Exercise data –
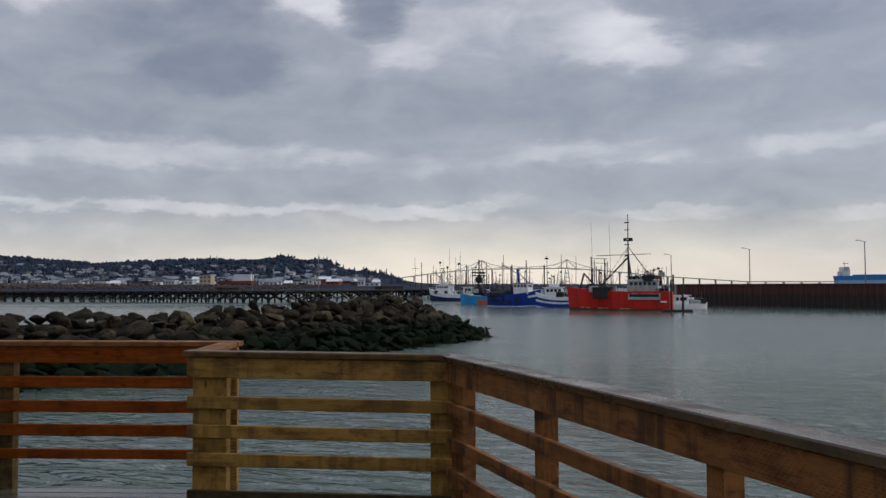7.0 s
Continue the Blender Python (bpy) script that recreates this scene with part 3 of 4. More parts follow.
# ---- railings ----
def railing(a, b, tall_a, tall_b, mat, slats, posts, label, kick=True, reach=(0.0, 0.0), cap_mat=None, joints=(), kick_mat=None, side=1, start=0.003, kick_at=-0.95, post_mat=None):
    """A rail from a to b, its inner face on that line; the posts stand behind the boards. posts: (metres from a, width)."""
    a, b = Vector(a), Vector(b)
    d = (b - a).normalized()
    out = Vector((d.y, -d.x, 0)) * side
    total = (b - a).length
    rail = thing("railing", label, "railing", group="deck railing")

    def spot(s, o, z):
        k = s / total
        return a + d * s + out * o + Vector((0, 0, z + tall_a * (1 - k) + tall_b * k))

    cuts = [-reach[0], *joints, total + reach[1]]
    for i in range(len(cuts) - 1):
        g = 0.0015
        s0, s1 = cuts[i] + g, cuts[i + 1] - g
        plank("cap", spot(s0, 0.048, -0.02), spot(s1, 0.048, -0.02), 0.145, 0.04, cap_mat or mat, rail, "wet worn top board", bevel=0.006)
        plank("top_board", spot(max(s0, start), 0.019, -0.107), spot(min(s1, total - 0.003), 0.019, -0.107), 0.038, 0.132, mat, rail)
        for z, high in slats:
            plank("slat", spot(max(s0, start), 0.019, z + 0.004 * math.sin(z * 40 + i * 5)), spot(min(s1, total - 0.004), 0.019, z), 0.038, high, mat, rail)
        if kick:
            if kick_at < -0.97:
                plank("kerb", spot(max(s0, 0.003), 0.0, kick_at), spot(min(s1, total - 0.05), 0.0, kick_at), 0.074, 0.112, kick_mat or mat, rail, "dark wet kerb timber", bevel=0.01)
            else:
                plank("kick_board", spot(max(s0, start), 0.019, kick_at), spot(min(s1, total - 0.005), 0.019, kick_at), 0.038, 0.14, kick_mat or mat, rail)
    for s, wide in posts:
        foot = spot(s, 0.084, 0)
        if kick and kick_at < -0.97 and 0.3 < s < total - 0.3:
            p = spot(s, 0.0, 0)
            plank("kerb_block", (p.x - d.x * 0.22, p.y - d.y * 0.22, 0.029), (p.x + d.x * 0.22, p.y + d.y * 0.22, 0.029), 0.068, 0.056, DARKWOOD, rail, "short dark block under the kerb")
        m = Matrix((Vector((0, 0, 1)), out, -d)).transposed().to_4x4()
        tall = (foot.z - 0.043 + 0.30) / 2
        part("post", one_box(-tall, tall, -0.045, 0.045, -wide / 2, wide / 2, bevel=0.004), post_mat or mat, rail, m=Matrix.Translation((foot.x, foot.y, tall - 0.30)) @ m)
    return rail


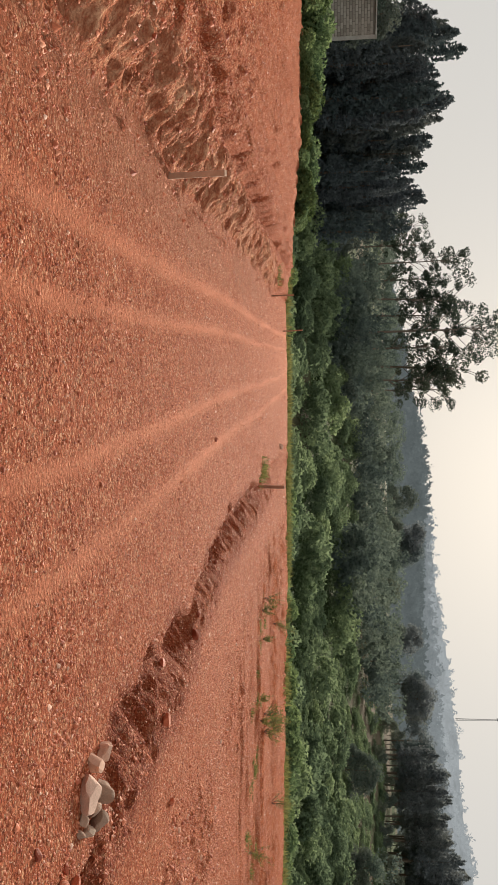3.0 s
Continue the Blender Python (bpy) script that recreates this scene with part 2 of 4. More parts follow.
POLE = plain("weathered_pole", (0.48, 0.31, 0.21), 0.85, 0.3, 6)


# ---- the lie of the land ----
def edge_y(x):
    """Where the red field ends and the land falls away."""
    return np.interp(x, [-60, -33, -15, 0, 5, 20, 48, 90, 160], [36, 41, 46, 44.5, 41.5, 38, 33, 26, 15])


PLOUGH = ((-34, -2.0), (-14, 6.3), (-8.46, 8.92), (-6.74, 9.86), (-5.72, 10.55), (-4.84, 11.56), (-4.31, 13.56), (-4.25, 16.0), (-4.6, 20.0), (-5.4, 30.0), (-6.4, 46.0))


def from_line(x, y, line):
    """Distance from a bent line, positive on its left."""
    best, side = np.full(x.shape, 1e9), np.ones(x.shape)
    for (ax, ay), (bx, by) in zip(line, line[1:]):
        dx, dy = bx - ax, by - ay
        t = np.clip(((x - ax) * dx + (y - ay) * dy) / (dx * dx + dy * dy), 0, 1)
        r = np.hypot(x - ax - t * dx, y - ay - t * dy)
        nearer = r < best
        best = np.where(nearer, r, best)
        side = np.where(nearer, np.where(dx * (y - ay) - dy * (x - ax) >= 0, 1.0, -1.0), side)
    return best * side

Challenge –
Copy out every line of the listing that includes the string "script".

Result –
Continue the Blender Python (bpy) script that recreates this scene with part 3 of 4. More parts follow.
Continue the Blender Python (bpy) script that recreates this scene with part 2 of 4. More parts follow.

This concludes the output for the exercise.